Still the City of Arts?

IS Fremantle still the city of arts, or are we living in the past and believing an urban myth? 

There is little doubt that our port city lacks good, substantial and significant public art.

Even the percentage for the arts for new development appears to have little impact on adding great works to our city. 

The Little Lane residential development installed a children’s play work, created by artist Dave Spencer, but is it public art or a playground? 

Other developers only put murals on their walls, or have semi-interior public art, such as the Rick Vermey work at the Liv apartments in Queen Victoria Street.

The substantial Aboriginal artwork that was planned for Walyalup Koort has not been funded and might never be realised, which would be a real shame. 

Fremantle council does not have anywhere near enough funding for public art and seems to be spending most of it on the FAC Print Awards. 

That should be addressed at the next budget considerations.

Fremantle has seen the loss of Kulcha, Deckchair Theatre, Fly by Night Club, Harbour Theatre. Spare Parts Puppet Theatre have moved to the Claremont Showgrounds, because the state government failed to maintain their building at Pioneer Park. 

Will they ever return to Freo?

We also lost the significant FotoFreo international photography show, and Sculpture @ Bathers is battling to get enough sponsorship.

There are not many commercial galleries left in Fremantle. 

Japingka Gallery is the oldest one left, and have been showing great Aboriginal art for three decades at High Street, but ArtMarx gallery went digital a few months ago and are only online. 

The Glen Cowans photo gallery has been operating next to the historic Roundhouse for more than a decade, and Greg James has regular art shows in his J Shed gallery. There are also a few small galleries in South Fremantle.

There are occasional art shows at PS Art Studio, Kidogo Arthouse, Artsource, and the Moores Contemporary Art Gallery, but often these spaces are vacant and closed.

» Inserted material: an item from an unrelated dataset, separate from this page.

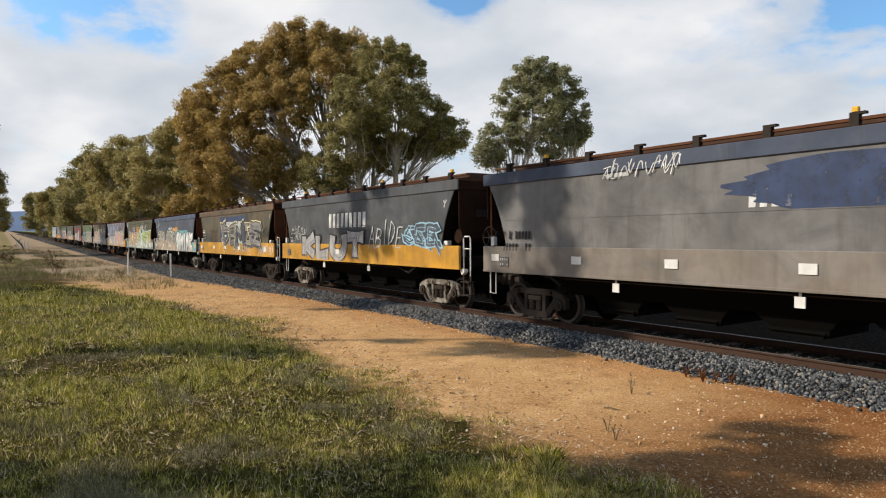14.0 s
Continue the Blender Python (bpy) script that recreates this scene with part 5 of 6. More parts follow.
ART[16] = [
    ('print', 'FREIGHT', (-1.15, 0.64, 2.93, 3.27), 'white', '', ''),
    ('bars', '', (-1.28, 0.55, 2.49, 2.79), 'white', '', ''),
    ('map', '', (0.82, 1.45, 2.54, 3.11), 'white', '', ''),
    ('hollow', 'CNENS', (-4.86, -0.26, 1.4, 2.5), 'white', '', ''),
    ('hollow', 'GEMSA', (1.0, 5.84, 1.3, 2.5), 'white', '', ''),
    ('tag', 'DSY', (5.98, 6.77, 1.29, 1.77), 'white', '', ''),
    ('blob', '', (-0.25, 0.35, 1.93, 2.4), 'sky', '', ''),
    ('blob', '', (0.58, 1.27, 1.25, 1.75), 'pale', '', ''),
    ('tag', '', (5.46, 6.06, 2.03, 2.33), 'pale', '', ''),
    ('tag', '', (-6.4, -5.02, 1.88, 2.4), 'pale', '', ''),
    ('blob', '', (2.13, 3.24, 2.63, 3.33), 'rust', '', ''),
]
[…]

On the up side; the Fremantle Arts Centre has developed from a provincial exhibition space 20-plus years ago, to a serious national art gallery. 

The annual Revealed Aboriginal art market and exhibition is one of the most significant indigenous art shows in Australia. 

The FAC also has fantastic concerts on the south lawn.

The Blues&Roots Festival has disappeared, and the Laneway Festival relocated to Perth, but the WA government funded the invigorating High Voltage event, with bands on the back of trucks parading through the city. 

On the 24th of this month Freo will have a big America’s Cup concert with the Hoodoo Gurus, Baby Animals, Voyager and Slim Jim & The Fatts Band on Victoria Quay.

On top of all that artists are struggling to find affordable studios and art spaces to exhibit their work in Fremantle, let alone live in our port city. So is Freo still the City of Arts, or are we pretending, and just using the slogan for marketing purposes?